In Oshiwambo, a language spoken by the Ovambo people of northern Namibia, the word ‘omatandangole’ refers to a kind of mirage. It is also the title of Aapo Huhta’s most recent photobook, published by Kehrer Verlag, in which the extraordinary landscapes of the Namibian desert become metaphors for issues of personal and global significance.

A personal crisis precipitated the project, which Huhta shot between 2016 and 2018, retreating to the desert to escape his past. Black-and-white photographs, interspersed with coloured stills, depict desolate landscapes and the lonely creatures who inhabit them. If inner turmoil provoked the series, then it is also burdened by a wider narrative. Omatandangole alludes to the effects of the climate crisis, imagining an impending future in which the planet resembles the ravaged world that the book depicts.

kehrerverlag.com

Untitled, from the series Omatandangole. © Aapo Huhta.

Anders Petersen: Stockholm and Soho

Although Anders Petersen will forever be known for his first major work, capturing the denizens of Café Lehmitz in Hamburg’s red-light district, over the past decade he has also published a string of well-received books such as Rome and Soho, shot on his travels abroad. So it was only a matter of time before he focused on his home city, Stockholm.

The results, created over a four-year period, were on show until September at the city’s Liljevalchs gallery, who commissioned the work, and they can be found in an accompanying book, published by Max Ström. A selection of images from the photographer’s residency in Soho is also on show as part of Shot in Soho at The Photographers Gallery, London, until 09 February.

maxstrom.se
thephotographersgallery.org.uk

Gärdet, 2016 © Anders Petersen.

Midcentury Memories: The Anonymous Project

It began when the film-maker, Lee Shulman, purchased a box of 35mm Kodachrome slides from eBay. Despite all the images simply revealing the daily lives of complete strangers, Shulman was taken by the charm of these intimate snapshots, likely never to be reunited with their owners.

The Anonymous Project launched in 2007 and today it boasts a collection of some 700,000 images, which have been donated or found and somehow made their way into Shulman’s hands. A selection of these has been amassed into a book, Midcentury Memories, published by Taschen this November.

The names of subjects, dates, or places are all unknown and would be kept anonymous even if they were. But while the book is a collection of throwaway memories, there are dozens of narratives that the viewer can extrapolate, both from individual lifetimes, and the Kodachrome generation as a whole. Through them, we see that our photo-taking habits have not changed as much as one may have first thought.

anonymous-project.com

From The Anonymous Project, photographer unknown.

Ubiquitous Surfaces

An exhibition opening at Open Space in south-east London brings together works by nine Istanbul-based artists. Using Istanbul as the case study, collectively, the work, which encompasses photography and moving image, explores how the production and recording of images have shaped our relationship with the city.

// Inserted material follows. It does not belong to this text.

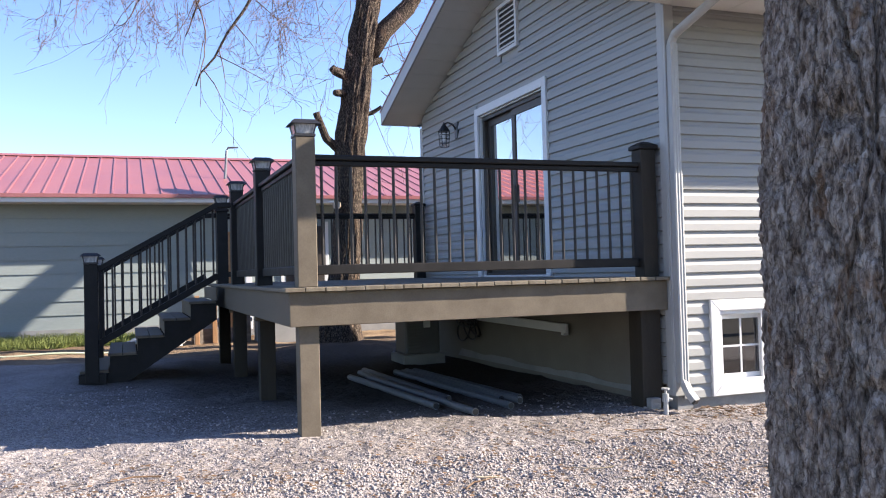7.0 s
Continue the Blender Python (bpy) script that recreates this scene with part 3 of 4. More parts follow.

The work of Serkan Taycan, Larissa Fassler and Erdal İnci reference Taksim Square, a small green charged with political history after the Gezi Park protests in May 2013. Elsewhere, Oddviz Collective, Kerem Ozan Bayraktar and Lara Ögel look closely at actual surfaces such as walls and the street — the contact point between the city and its inhabitants — and Ara Güler, Berkay Tuncay, Artıkişler Collective, and Sevgi Ortaç’ s works question how images contribute to collective visual memories of the city.